Over the last several decades of preaching I’ve found the following checklist to serve me well in helping me to be clear in the preaching moment:

- Spend just as much time with the how as you do the what.  Many preachers spend so much on the what- exegesis, hermeneutics, reading commentaries- that they forget the how, that is giving careful thought to the way in which things need to be communicated.  Jesus gave careful thought to how he wanted to communicate truth.  Just look at the careful attention he gave to illustrations and visual aids. 

- Table of Contents.  Remember the people you are talking to are not reading what you’re saying, they’re listening to you.  When someone reads and they feel as if they missed something they have the luxury of turning back the pages and catching it.  Not so with listeners.  Once it’s missed, it’s missed.  To help us with this we preachers should give a table of contents at the start of our message.  “This morning we’re going to learn these three things,” and state them.  I have found this simple exercise to not only help with clarity, but it gives people a road map for our time together, letting them know in advance when we’re close to landing the plane.

- Edit.  Whenever a movie is made there is always several scenes that didn’t make it to the final product.  Filmmakers know that everything that is shot cannot be shown.  Preacher you should not bring all of your study to the preaching moment.  There’s some “scenes” that need to be left on the editing room floor.

- Manuscript.  My colleague, H.B. Charles has been known to advise young preachers to “Write yourself clear”.  I have used this discipline for the last fifteen years or so.  I don’t take the manuscript with me, but I have found the discipline of writing down my thoughts helps me to clarify what I want to say in the preaching moment.

- Big Idea.  I resisted this for years, but in the past months I’ve returned to what Haddon Robinson and others have called the big or central idea of a text.  It has been a rich tool in helping me to preach with clarity.  Books like, Biblical Preaching, and Christ Centered Preaching will shed further light on this concept.  I highly recommend them.

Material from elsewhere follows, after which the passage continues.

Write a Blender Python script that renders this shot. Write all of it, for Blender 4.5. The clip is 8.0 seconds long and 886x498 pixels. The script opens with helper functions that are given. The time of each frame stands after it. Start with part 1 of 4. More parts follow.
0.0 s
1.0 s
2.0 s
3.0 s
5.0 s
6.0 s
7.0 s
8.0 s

- Clarity begins with you.  The message must be clear to the preacher before it’s clear to the people.  I had a preaching professor who once said that a mist in the pulpit is a fog in the pew.  Preacher are you clear with where you are going?  The slightest hesitation to this question will be magnified by a thousand with your people. 

- Structure.  Here we have in mind things like outlines.  It’s up to you how detailed you want to be, or if you want to use alliteration.  As a model of structure I have used the explanation, illustration, application format.  Make the point.  Show the point.  Show the person in the point. 

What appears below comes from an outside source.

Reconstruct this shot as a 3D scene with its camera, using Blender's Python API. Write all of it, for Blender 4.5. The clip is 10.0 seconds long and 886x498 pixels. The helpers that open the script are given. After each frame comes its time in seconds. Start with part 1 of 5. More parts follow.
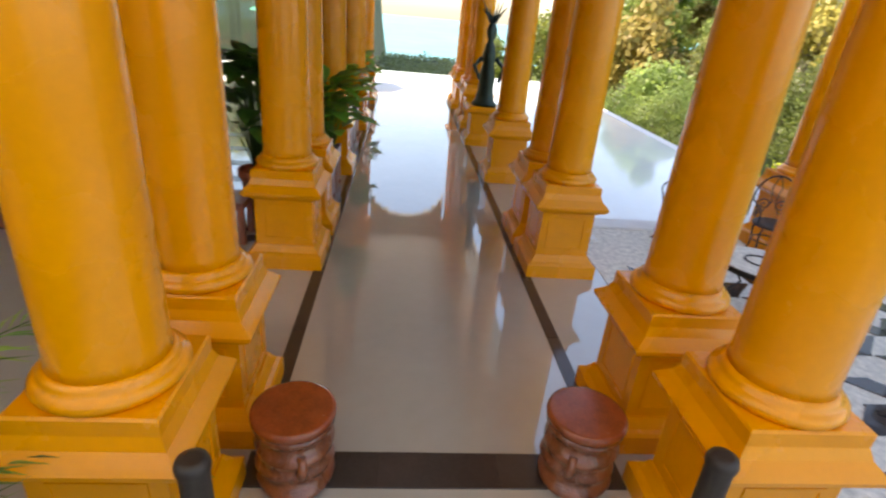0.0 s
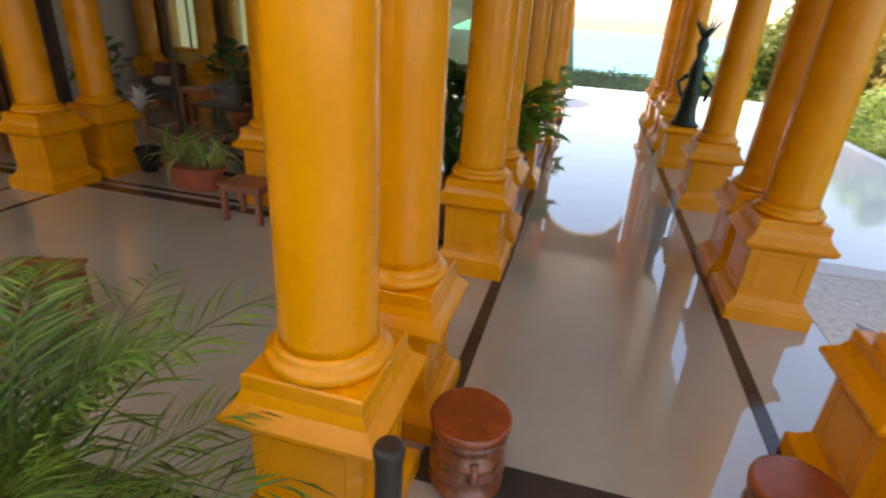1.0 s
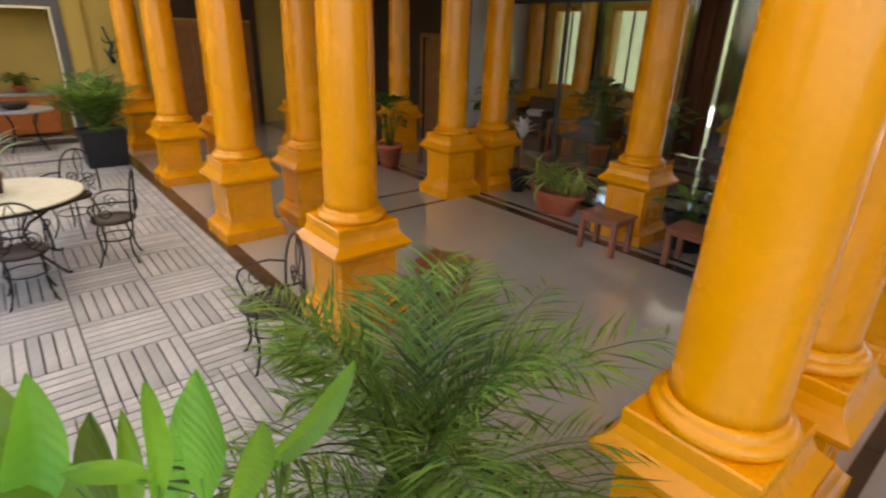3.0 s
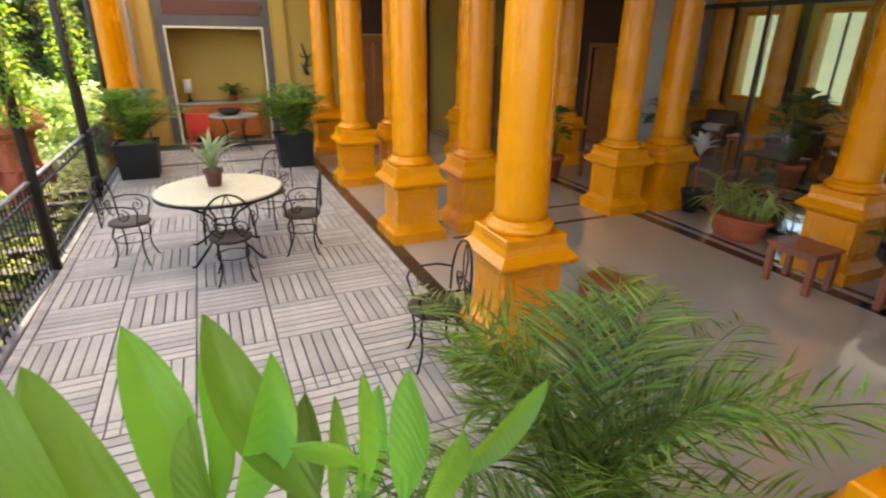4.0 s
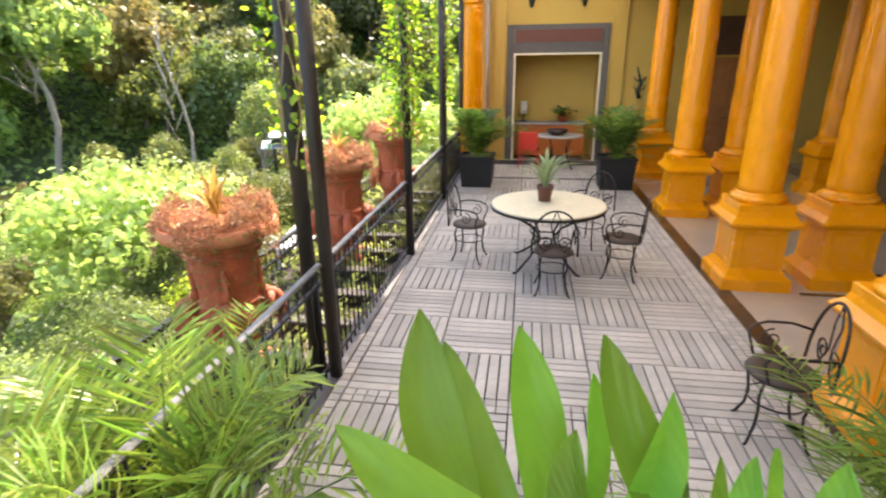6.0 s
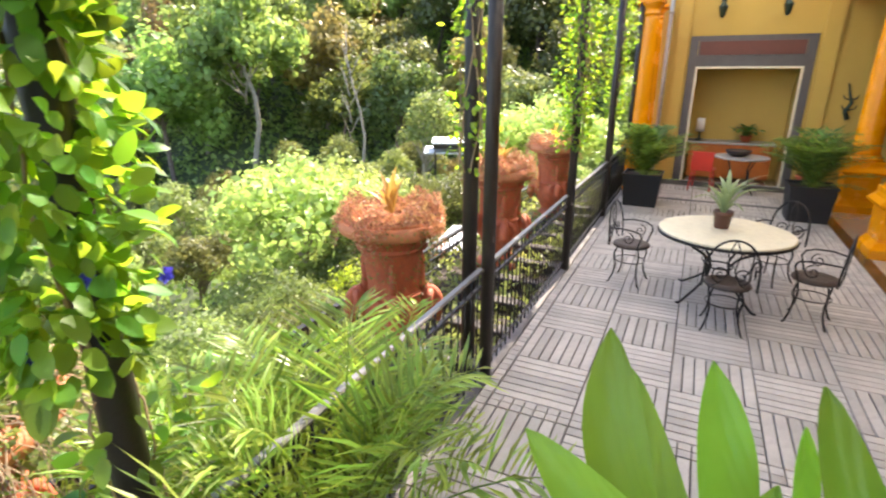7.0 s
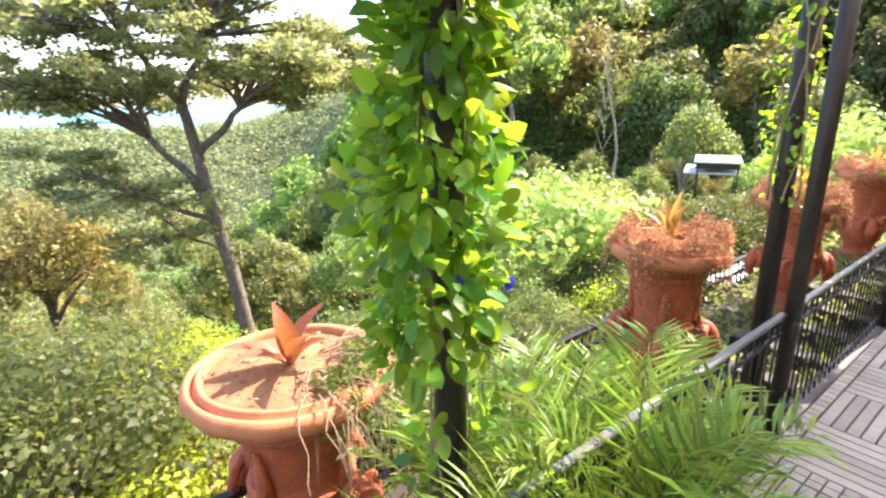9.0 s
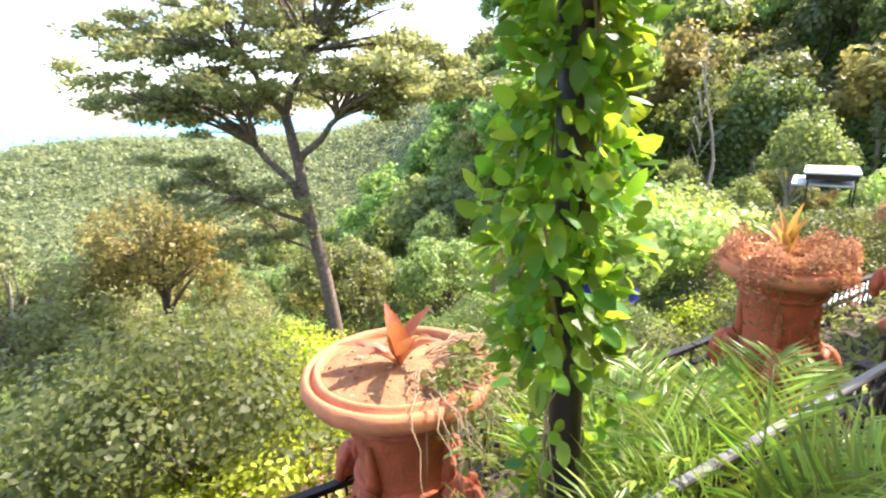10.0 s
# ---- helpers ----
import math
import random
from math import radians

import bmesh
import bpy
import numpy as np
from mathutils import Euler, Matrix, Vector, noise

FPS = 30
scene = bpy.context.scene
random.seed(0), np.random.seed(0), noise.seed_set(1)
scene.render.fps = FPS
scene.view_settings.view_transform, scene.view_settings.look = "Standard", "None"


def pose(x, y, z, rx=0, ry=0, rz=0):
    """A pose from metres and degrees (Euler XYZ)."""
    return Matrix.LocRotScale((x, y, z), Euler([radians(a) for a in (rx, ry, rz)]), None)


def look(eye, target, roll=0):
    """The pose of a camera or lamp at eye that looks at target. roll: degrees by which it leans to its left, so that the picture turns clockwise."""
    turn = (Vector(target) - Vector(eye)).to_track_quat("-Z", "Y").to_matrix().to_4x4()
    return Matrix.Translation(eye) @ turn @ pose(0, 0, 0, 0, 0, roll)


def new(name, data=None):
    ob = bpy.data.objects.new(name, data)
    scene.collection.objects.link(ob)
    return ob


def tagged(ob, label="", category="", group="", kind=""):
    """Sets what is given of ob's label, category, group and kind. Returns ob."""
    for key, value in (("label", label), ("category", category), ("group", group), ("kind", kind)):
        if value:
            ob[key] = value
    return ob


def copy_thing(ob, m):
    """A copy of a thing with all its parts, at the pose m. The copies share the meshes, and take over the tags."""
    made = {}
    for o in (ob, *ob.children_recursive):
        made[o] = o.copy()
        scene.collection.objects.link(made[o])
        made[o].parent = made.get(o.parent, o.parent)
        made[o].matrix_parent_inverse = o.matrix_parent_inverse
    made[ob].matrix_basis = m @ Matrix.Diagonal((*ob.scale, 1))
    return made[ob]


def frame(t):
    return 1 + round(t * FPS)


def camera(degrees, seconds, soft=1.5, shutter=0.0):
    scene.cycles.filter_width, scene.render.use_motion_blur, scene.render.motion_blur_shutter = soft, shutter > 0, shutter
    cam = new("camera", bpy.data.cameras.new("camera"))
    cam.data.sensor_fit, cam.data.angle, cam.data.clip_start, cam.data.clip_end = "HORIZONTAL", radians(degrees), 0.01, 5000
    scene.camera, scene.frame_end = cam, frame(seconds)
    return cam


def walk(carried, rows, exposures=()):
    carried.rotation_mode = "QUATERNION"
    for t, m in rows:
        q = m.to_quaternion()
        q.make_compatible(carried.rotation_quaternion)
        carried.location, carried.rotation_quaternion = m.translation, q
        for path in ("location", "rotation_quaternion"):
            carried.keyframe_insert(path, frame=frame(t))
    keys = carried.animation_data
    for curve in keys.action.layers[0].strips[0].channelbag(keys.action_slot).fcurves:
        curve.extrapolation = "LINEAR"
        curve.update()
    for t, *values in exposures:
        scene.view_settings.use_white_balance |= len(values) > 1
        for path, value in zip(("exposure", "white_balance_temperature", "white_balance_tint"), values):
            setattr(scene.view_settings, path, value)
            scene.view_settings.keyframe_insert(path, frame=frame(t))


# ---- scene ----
cam = camera(80.4, 10.0, soft=2.1, shutter=0.3)
PATH = [
    (0.0, pose(0.422, 0.507, 2.270, 65.59, -4.77, -3.68)),
    (0.5, pose(0.344, 0.511, 2.266, 65.41, -4.71, 5.75)),
    (1.0, pose(0.269, 0.512, 2.266, 65.69, -3.47, 15.36)),
    (1.5, pose(0.190, 0.474, 2.272, 66.34, -2.52, 24.60)),
    (2.0, pose(0.109, 0.416, 2.269, 66.96, -2.34, 33.41)),
    (2.5, pose(0.021, 0.339, 2.269, 67.33, -2.43, 41.53)),
    (3.8, pose(-0.169, 0.190, 2.267, 68.17, -0.61, 63.87)),
    (4.0, pose(-0.193, 0.151, 2.266, 68.30, -0.61, 66.56)),
    (4.5, pose(-0.252, 0.055, 2.260, 68.70, -0.49, 73.87)),
    (5.0, pose(-0.277, -0.003, 2.251, 69.29, 0.01, 82.16)),
    (5.5, pose(-0.282, -0.080, 2.260, 69.91, 0.68, 90.37)),
    (7.0, pose(-0.188, -0.270, 2.289, 71.73, -0.15, 115.45)),
    (7.5, pose(-0.154, -0.343, 2.298, 72.14, -0.14, 123.24)),
    (8.0, pose(-0.091, -0.384, 2.319, 72.47, 0.01, 130.39)),
    (8.5, pose(-0.028, -0.450, 2.327, 72.87, 0.66, 136.04)),
    (9.0, pose(0.032, -0.502, 2.334, 73.41, 1.16, 141.26)),
    (9.5, pose(0.112, -0.527, 2.345, 73.93, 1.73, 145.84)),
    (10.0, pose(0.198, -0.539, 2.357, 74.48, 1.78, 149.95)),
]
walk(cam, PATH, [(0.0, 1.8, 7700, 16), (1.5, 1.85, 7600, 16), (4.5, 2.35, 7250, 16), (7.0, 2.3, 6950, 17), (8.5, 2.28, 6800, 17), (10.0, 2.14, 6550, 18)])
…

- Repetition.  Repetition.  Repetition.

- Simplicity.  The mark of brilliance is the ability to make the complex simple.  It has been my experience that recent seminary grads specifically struggle with this.  In their quest to make their mark and validate their calling they want everyone to know how smart they were.  My best compliments on preaching always come from children who say to me in their own way that they got what I was saying.  

Remember, you can never argue with a person who says to you they didn’t understand you.  We as preachers have to own that.